>> start
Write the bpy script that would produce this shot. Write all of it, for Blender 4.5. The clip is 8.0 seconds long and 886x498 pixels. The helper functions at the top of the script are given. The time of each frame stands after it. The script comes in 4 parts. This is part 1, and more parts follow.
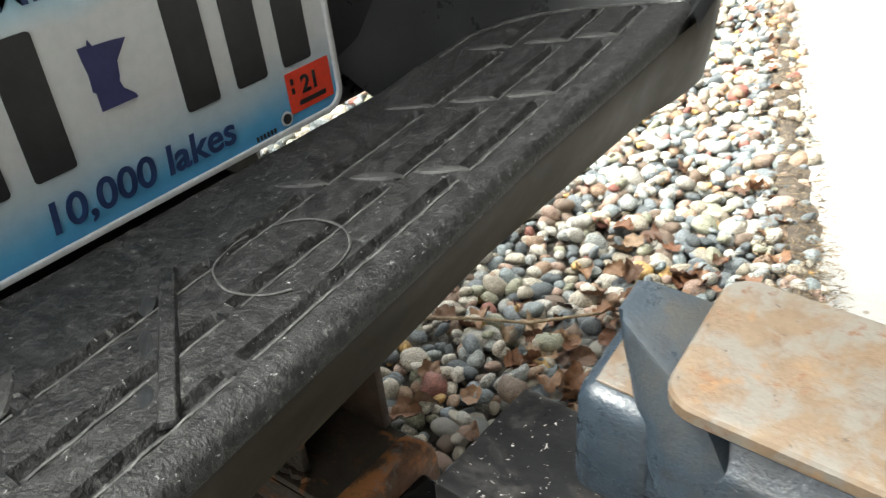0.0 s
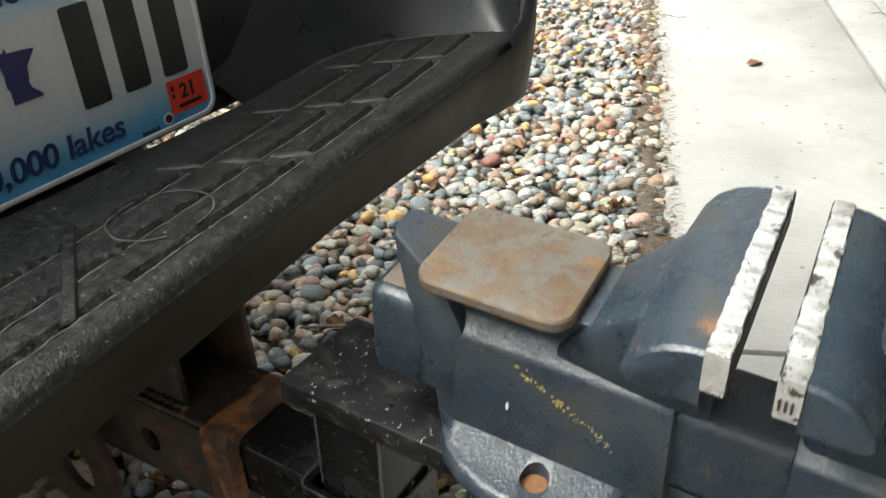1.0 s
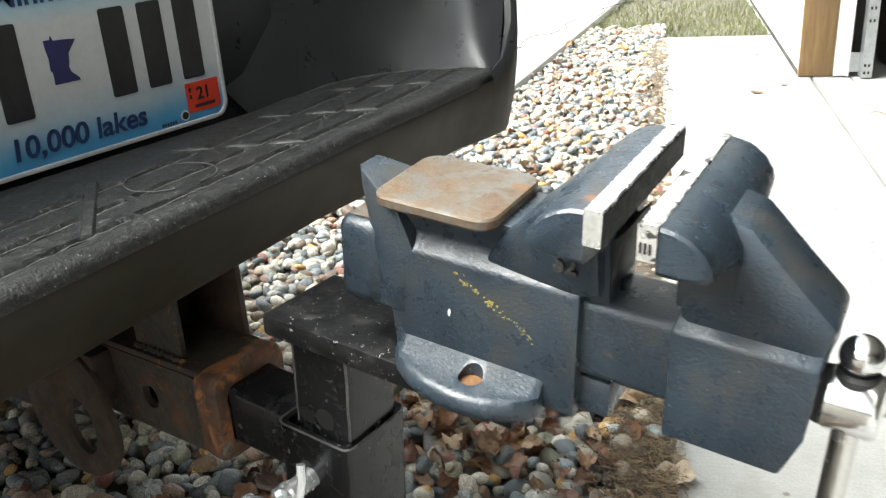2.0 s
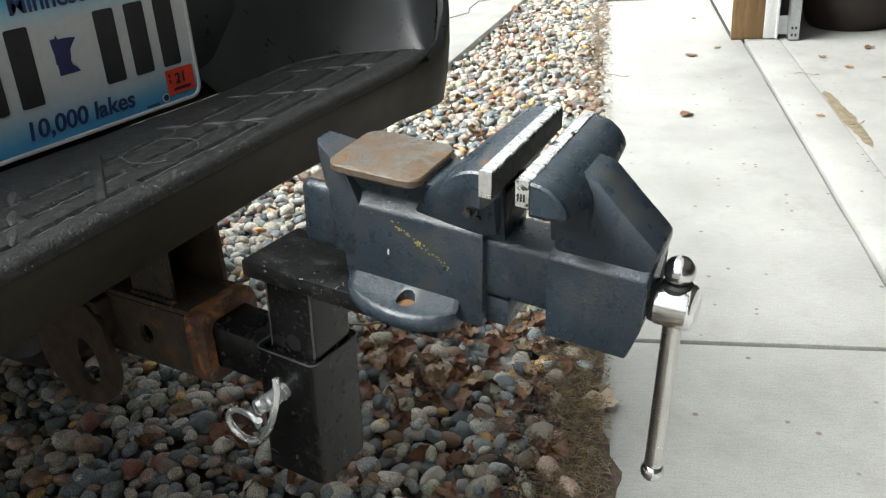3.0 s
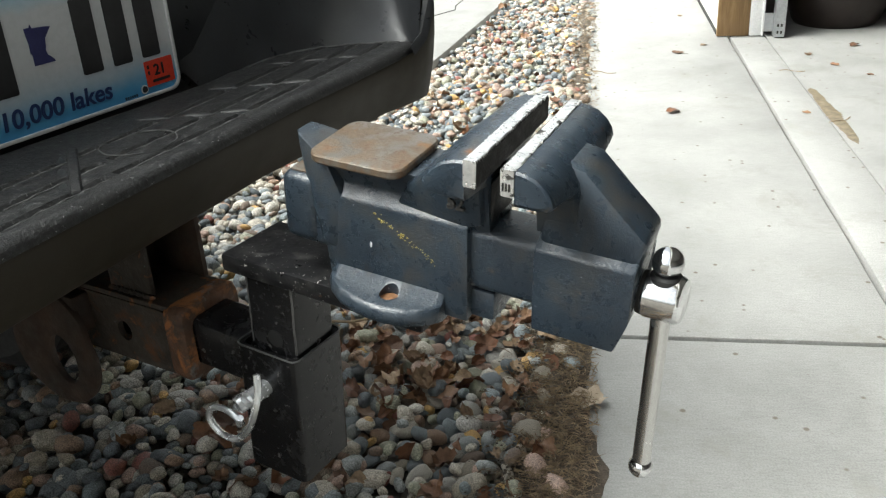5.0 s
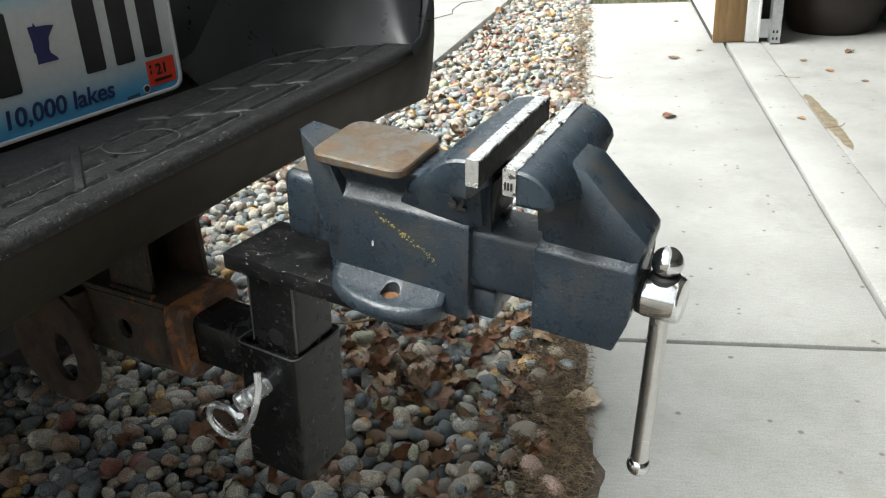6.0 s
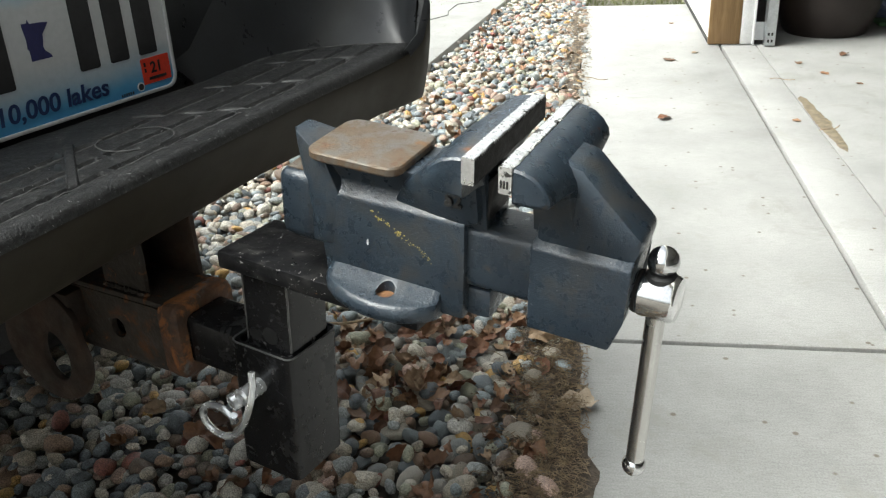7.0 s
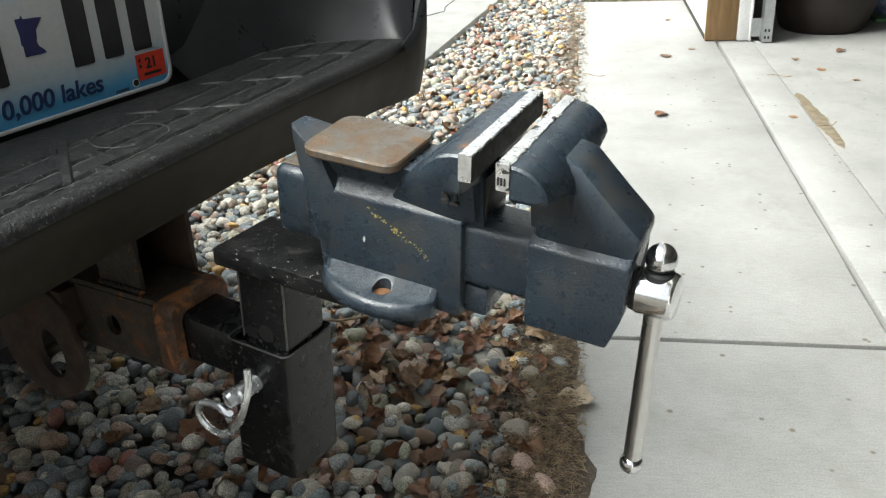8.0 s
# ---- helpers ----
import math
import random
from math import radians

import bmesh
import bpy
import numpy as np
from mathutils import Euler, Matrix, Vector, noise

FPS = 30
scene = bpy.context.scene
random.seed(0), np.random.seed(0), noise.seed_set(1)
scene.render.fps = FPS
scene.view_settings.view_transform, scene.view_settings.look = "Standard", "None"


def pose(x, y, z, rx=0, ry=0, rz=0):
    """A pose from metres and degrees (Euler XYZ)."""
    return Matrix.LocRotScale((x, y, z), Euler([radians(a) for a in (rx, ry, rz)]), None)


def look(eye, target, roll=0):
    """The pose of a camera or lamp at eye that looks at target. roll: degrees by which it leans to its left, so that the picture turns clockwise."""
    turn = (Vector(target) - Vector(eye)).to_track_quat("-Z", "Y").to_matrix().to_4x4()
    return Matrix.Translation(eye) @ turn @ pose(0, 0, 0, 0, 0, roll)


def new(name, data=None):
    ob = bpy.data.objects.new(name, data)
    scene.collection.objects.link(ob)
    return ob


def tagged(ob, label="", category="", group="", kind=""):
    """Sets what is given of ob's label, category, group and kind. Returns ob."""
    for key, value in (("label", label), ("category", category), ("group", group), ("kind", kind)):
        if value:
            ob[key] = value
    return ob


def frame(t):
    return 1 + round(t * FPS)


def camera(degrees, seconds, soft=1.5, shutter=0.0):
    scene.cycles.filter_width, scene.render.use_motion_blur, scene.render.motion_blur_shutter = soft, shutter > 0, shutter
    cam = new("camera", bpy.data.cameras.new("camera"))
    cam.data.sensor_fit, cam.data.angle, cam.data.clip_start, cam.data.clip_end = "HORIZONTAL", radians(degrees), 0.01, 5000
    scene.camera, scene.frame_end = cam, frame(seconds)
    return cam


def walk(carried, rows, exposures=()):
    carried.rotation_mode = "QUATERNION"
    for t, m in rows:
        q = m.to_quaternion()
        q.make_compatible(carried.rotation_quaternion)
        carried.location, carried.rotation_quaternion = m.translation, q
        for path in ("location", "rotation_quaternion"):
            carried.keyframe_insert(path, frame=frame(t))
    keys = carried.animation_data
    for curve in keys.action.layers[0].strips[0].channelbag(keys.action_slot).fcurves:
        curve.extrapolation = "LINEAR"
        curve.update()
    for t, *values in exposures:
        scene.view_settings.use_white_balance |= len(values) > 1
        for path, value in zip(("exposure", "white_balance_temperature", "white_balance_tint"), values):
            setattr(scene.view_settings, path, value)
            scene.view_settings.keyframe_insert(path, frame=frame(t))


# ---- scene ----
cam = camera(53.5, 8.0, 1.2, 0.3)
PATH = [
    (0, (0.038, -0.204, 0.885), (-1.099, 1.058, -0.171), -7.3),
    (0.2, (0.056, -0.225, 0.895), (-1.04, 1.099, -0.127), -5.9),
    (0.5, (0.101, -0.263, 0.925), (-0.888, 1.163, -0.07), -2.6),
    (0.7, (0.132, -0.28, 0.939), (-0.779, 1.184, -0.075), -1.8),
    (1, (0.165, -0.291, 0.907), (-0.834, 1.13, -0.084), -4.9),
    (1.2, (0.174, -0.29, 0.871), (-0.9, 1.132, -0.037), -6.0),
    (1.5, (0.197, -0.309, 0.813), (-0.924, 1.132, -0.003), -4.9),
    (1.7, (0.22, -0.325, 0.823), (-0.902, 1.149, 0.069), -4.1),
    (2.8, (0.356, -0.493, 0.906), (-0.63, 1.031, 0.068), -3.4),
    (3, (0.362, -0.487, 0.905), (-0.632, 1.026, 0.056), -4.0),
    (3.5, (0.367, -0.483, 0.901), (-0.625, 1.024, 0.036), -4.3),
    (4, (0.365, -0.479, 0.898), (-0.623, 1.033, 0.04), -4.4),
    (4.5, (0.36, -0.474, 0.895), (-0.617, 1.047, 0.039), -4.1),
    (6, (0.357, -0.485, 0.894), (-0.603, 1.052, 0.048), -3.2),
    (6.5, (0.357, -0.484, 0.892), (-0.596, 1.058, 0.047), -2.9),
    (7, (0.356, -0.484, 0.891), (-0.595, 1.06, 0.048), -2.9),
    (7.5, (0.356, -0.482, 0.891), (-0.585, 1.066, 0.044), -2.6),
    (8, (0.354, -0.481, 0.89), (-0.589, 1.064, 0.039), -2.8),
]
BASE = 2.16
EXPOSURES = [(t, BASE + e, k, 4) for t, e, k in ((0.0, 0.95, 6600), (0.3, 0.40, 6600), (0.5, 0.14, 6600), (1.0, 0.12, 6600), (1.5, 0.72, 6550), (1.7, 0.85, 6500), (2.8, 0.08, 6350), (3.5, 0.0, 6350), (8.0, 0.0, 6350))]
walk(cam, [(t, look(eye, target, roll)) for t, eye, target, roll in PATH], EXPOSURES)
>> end
>> start
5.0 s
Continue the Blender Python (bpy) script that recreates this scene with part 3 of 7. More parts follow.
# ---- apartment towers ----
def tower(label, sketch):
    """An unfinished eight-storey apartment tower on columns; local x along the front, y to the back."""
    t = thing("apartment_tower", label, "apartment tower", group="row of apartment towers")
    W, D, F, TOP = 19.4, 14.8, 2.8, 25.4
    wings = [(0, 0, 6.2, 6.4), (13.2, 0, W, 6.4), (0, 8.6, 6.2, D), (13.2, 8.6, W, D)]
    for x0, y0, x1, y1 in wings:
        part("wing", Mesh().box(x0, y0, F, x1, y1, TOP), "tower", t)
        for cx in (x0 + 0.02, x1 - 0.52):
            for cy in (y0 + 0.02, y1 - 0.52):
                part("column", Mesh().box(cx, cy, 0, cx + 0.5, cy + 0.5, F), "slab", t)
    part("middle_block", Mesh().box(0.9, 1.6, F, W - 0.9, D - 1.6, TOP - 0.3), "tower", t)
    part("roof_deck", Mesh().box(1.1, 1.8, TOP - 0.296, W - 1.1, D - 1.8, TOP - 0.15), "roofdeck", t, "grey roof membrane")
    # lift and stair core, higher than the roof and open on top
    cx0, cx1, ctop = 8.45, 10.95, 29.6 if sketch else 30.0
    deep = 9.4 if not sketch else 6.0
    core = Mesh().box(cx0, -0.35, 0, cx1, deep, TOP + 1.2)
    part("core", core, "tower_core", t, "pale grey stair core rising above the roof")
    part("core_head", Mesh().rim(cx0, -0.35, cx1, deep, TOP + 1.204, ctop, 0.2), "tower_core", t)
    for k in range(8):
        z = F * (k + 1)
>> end
• **THE PROBLEM**
Make an exact copy of the lines from the one holding "Write the bpy" through the one holding "import random", end lines included, without the pictures.

• **COMPLETE OUTPUT**
Write the bpy script that would produce this shot. Write all of it, for Blender 4.5. The clip is 8.0 seconds long and 886x498 pixels. The helper functions at the top of the script are given. The time of each frame stands after it. The script comes in 4 parts. This is part 1, and more parts follow.
0.0 s
1.0 s
2.0 s
3.0 s
5.0 s
6.0 s
7.0 s
8.0 s
# ---- helpers ----
import math
import random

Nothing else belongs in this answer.